- **What is needed**
Each line that holds the word "with" should be returned.

- **Dataset content**
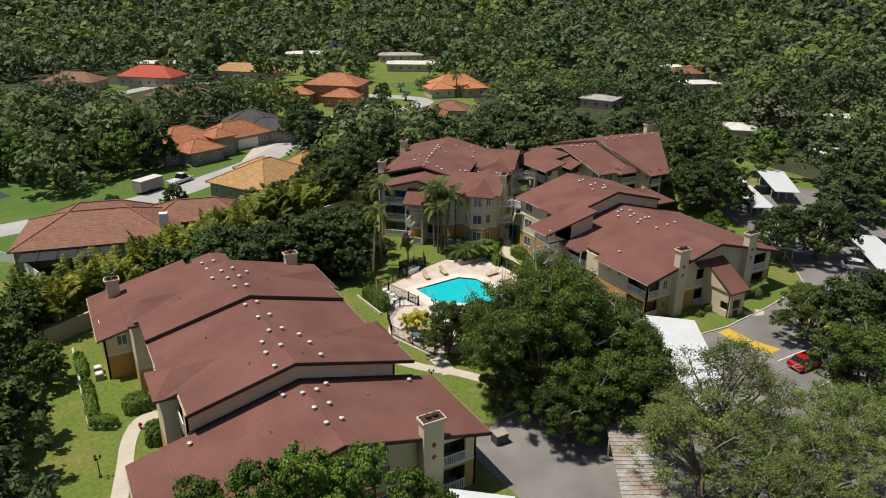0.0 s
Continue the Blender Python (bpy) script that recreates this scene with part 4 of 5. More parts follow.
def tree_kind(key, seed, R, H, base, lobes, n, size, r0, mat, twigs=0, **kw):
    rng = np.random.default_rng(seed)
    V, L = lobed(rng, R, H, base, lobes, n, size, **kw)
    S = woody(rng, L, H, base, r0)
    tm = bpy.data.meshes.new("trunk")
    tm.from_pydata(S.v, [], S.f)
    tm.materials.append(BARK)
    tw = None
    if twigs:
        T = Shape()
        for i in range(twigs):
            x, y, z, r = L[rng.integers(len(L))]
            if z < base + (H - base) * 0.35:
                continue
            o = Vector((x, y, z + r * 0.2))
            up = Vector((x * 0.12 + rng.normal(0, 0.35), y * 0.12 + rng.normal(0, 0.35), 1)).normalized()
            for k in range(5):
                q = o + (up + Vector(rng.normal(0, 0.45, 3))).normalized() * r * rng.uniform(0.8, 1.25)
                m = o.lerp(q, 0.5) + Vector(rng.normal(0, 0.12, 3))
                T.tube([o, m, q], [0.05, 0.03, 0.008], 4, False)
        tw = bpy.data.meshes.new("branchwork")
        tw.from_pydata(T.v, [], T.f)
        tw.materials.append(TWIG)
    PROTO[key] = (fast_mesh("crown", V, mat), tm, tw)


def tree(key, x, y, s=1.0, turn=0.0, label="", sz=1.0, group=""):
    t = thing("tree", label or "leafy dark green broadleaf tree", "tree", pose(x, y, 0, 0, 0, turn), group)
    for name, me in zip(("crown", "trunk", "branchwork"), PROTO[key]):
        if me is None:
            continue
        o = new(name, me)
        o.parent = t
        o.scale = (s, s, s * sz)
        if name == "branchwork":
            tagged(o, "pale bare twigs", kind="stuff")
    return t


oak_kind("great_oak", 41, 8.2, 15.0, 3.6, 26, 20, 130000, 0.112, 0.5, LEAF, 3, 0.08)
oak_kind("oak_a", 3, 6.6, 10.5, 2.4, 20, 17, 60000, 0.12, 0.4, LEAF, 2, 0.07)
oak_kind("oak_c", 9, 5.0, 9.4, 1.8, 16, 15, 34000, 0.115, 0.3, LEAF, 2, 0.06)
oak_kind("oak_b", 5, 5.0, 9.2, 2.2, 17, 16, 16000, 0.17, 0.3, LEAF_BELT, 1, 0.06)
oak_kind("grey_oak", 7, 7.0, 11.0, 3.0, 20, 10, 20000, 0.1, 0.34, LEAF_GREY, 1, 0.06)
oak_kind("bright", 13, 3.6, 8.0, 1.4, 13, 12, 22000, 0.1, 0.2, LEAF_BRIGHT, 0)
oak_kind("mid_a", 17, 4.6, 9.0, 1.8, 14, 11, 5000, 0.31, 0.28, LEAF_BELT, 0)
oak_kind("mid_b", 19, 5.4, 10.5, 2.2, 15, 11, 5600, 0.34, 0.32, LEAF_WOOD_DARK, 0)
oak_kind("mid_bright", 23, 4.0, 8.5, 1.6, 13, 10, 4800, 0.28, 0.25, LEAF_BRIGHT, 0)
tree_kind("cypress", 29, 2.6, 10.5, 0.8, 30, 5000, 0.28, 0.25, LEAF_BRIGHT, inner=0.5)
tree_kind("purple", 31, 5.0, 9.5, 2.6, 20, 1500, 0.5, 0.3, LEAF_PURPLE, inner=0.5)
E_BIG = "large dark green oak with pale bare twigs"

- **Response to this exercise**
Continue the Blender Python (bpy) script that recreates this scene with part 4 of 5. More parts follow.
E_BIG = "large dark green oak with pale bare twigs"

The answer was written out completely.